O meglio: diciamo che i giapponesi non hanno inventato il Sushi 1.0, una cosa chiamata Narezushi.
Il Narezushi venne introdotto in Giappone circa 2.000 anni fa dalle risaie intorno al fiume Mekong, nell'Asia Sud Orientale, dove il pesce veniva fermentato con il sale e il riso affinchè si mantenesse commestibile anche nel clima caldo e umido. Inizialmente, però, al momento del pasto, l'involucro protettivo fatto di riso veniva gettato via.
Nel corso dei successivi 1.400 anni, i gusti dei giapponesi cambiarono, indirizzandosi verso il pesce semi-fermentato con riso. Questa evoluzione prese il nome di Namanare, fatto di pesce parzialmente crudo, avvolto nel riso acetato (che accelera il processo di fermentazione) e mangiato "fresco".
Infine, nel XIX secolo nacque il Sushi vero e proprio: finalmente il riso non veniva più utilizzato per la fermentazione, ma lavorato con aceto e guarnito con pesce crudo e verdure…e Nigiri e Maki divennero sempre più popolari a Edo (un antico nome di Tokyo). Proprio così. Per essere un "fast food", il sushi ci mise un bel po' a fare la sua comparsa, soprattutto perchè all'inizio era un alimento economico...solo per gli, ehm... edochiani.
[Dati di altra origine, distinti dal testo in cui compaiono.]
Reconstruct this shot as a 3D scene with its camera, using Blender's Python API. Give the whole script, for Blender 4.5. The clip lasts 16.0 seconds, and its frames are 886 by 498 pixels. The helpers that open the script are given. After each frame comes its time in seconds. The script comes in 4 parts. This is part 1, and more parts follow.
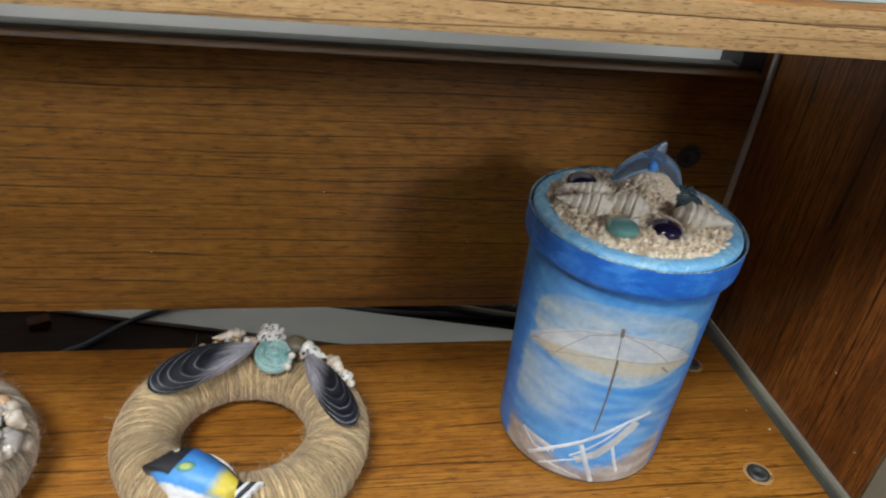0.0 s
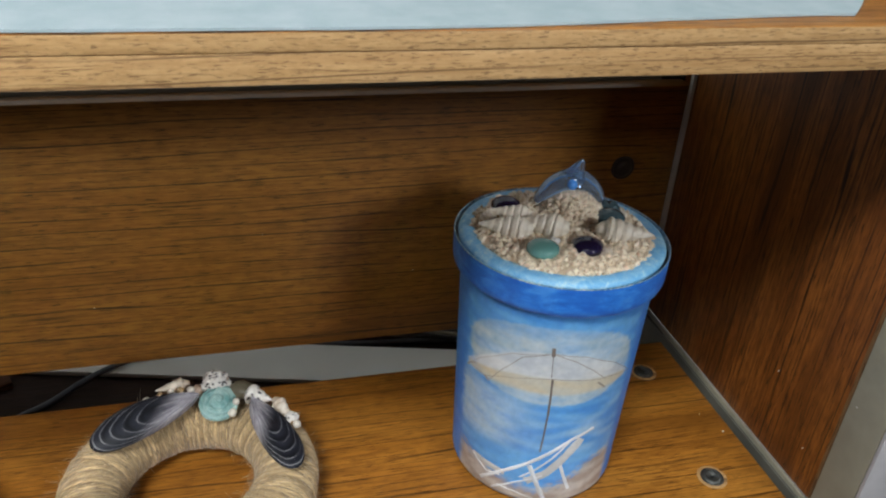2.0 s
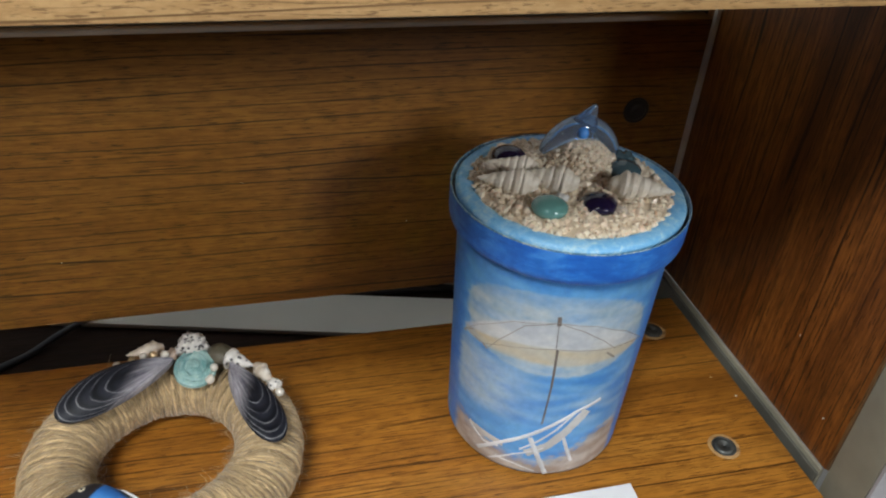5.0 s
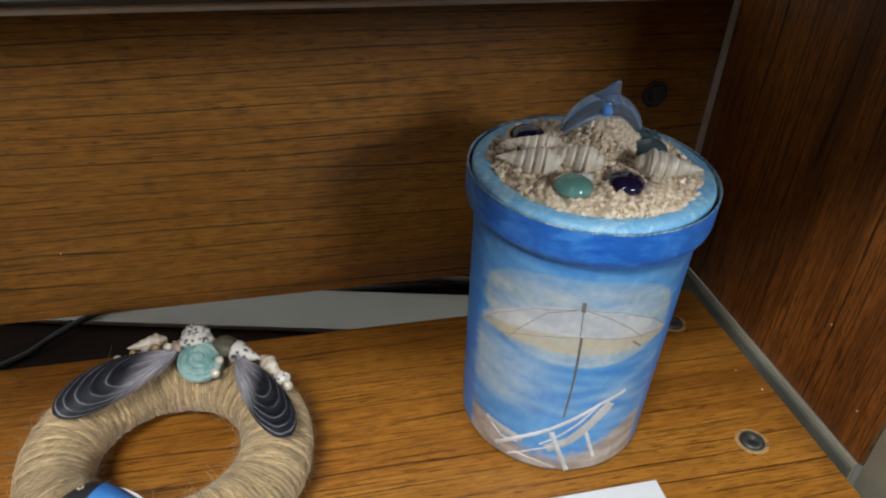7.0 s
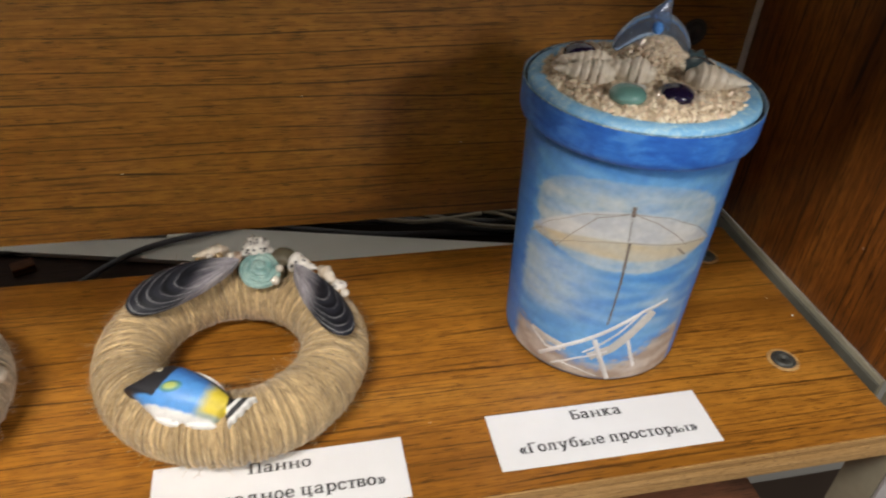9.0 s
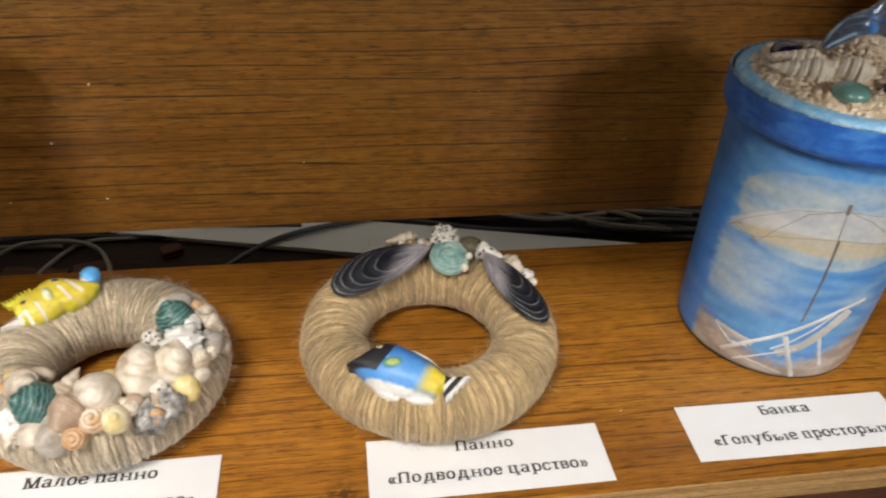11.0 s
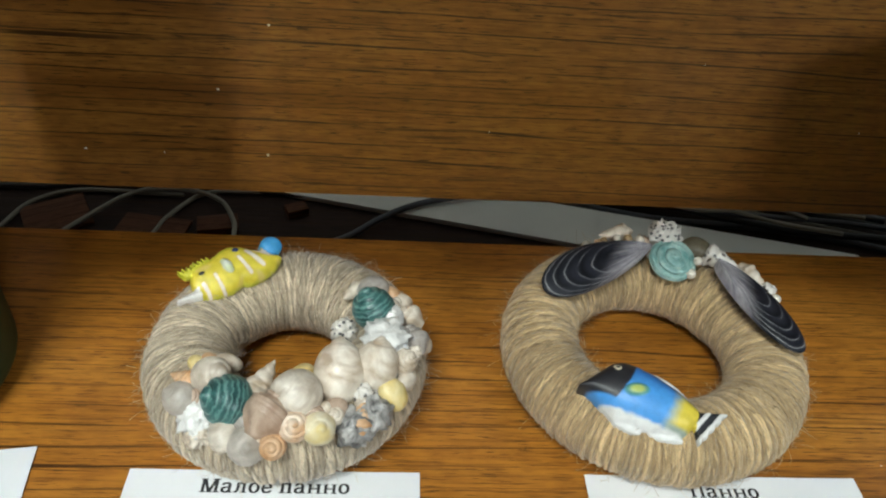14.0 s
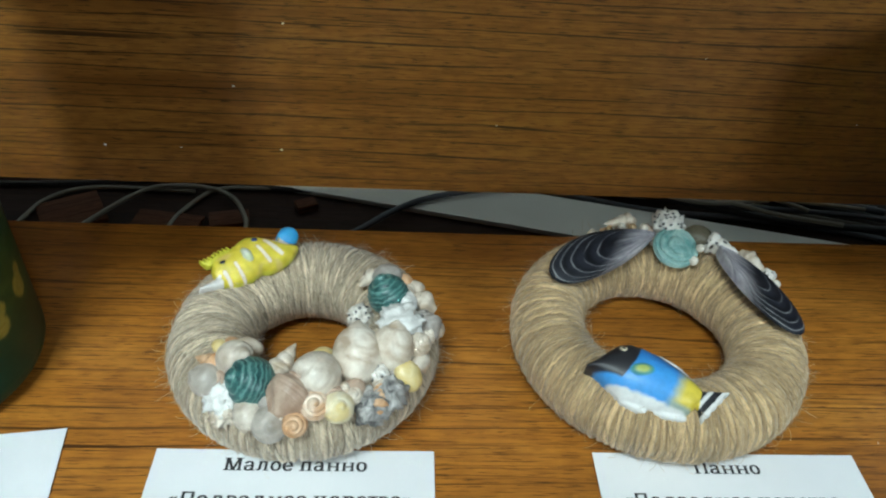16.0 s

Fin da subito il Sushi viene considerato un “fast food” poichè la combinazione di riso e pesce crudo richiede grande abilità da parte degli artigiani del sushi, ma non richiede molto tempo da dedicare alla preparazione. Nel 1800, in quella che oggi è Tokyo, cominciarono a spuntare dei chioschi a bordo strada che proponevano snack da asporto, socialmente accettabili anche per coloro che si recavano a teatro, e spuntini per il picnic alle famiglie che decidevano di trascorrere una giornata al parco (soprattutto durante la stagione della fioritura dei ciliegi).
Anche se a quei tempi nella capitale c'erano due ristoranti di sushi per ciascun ristorante di soba (noodle), ci volle il grande terremoto del Kanto del 1923 per sdoganare a livello nazionale il sushi. In quell'occasione, infatti, i sushi chef furono costretti ad abbandonare Tokyo alla ricerca di lavoro, portando con loro le proprie abilità e le proprie ricette.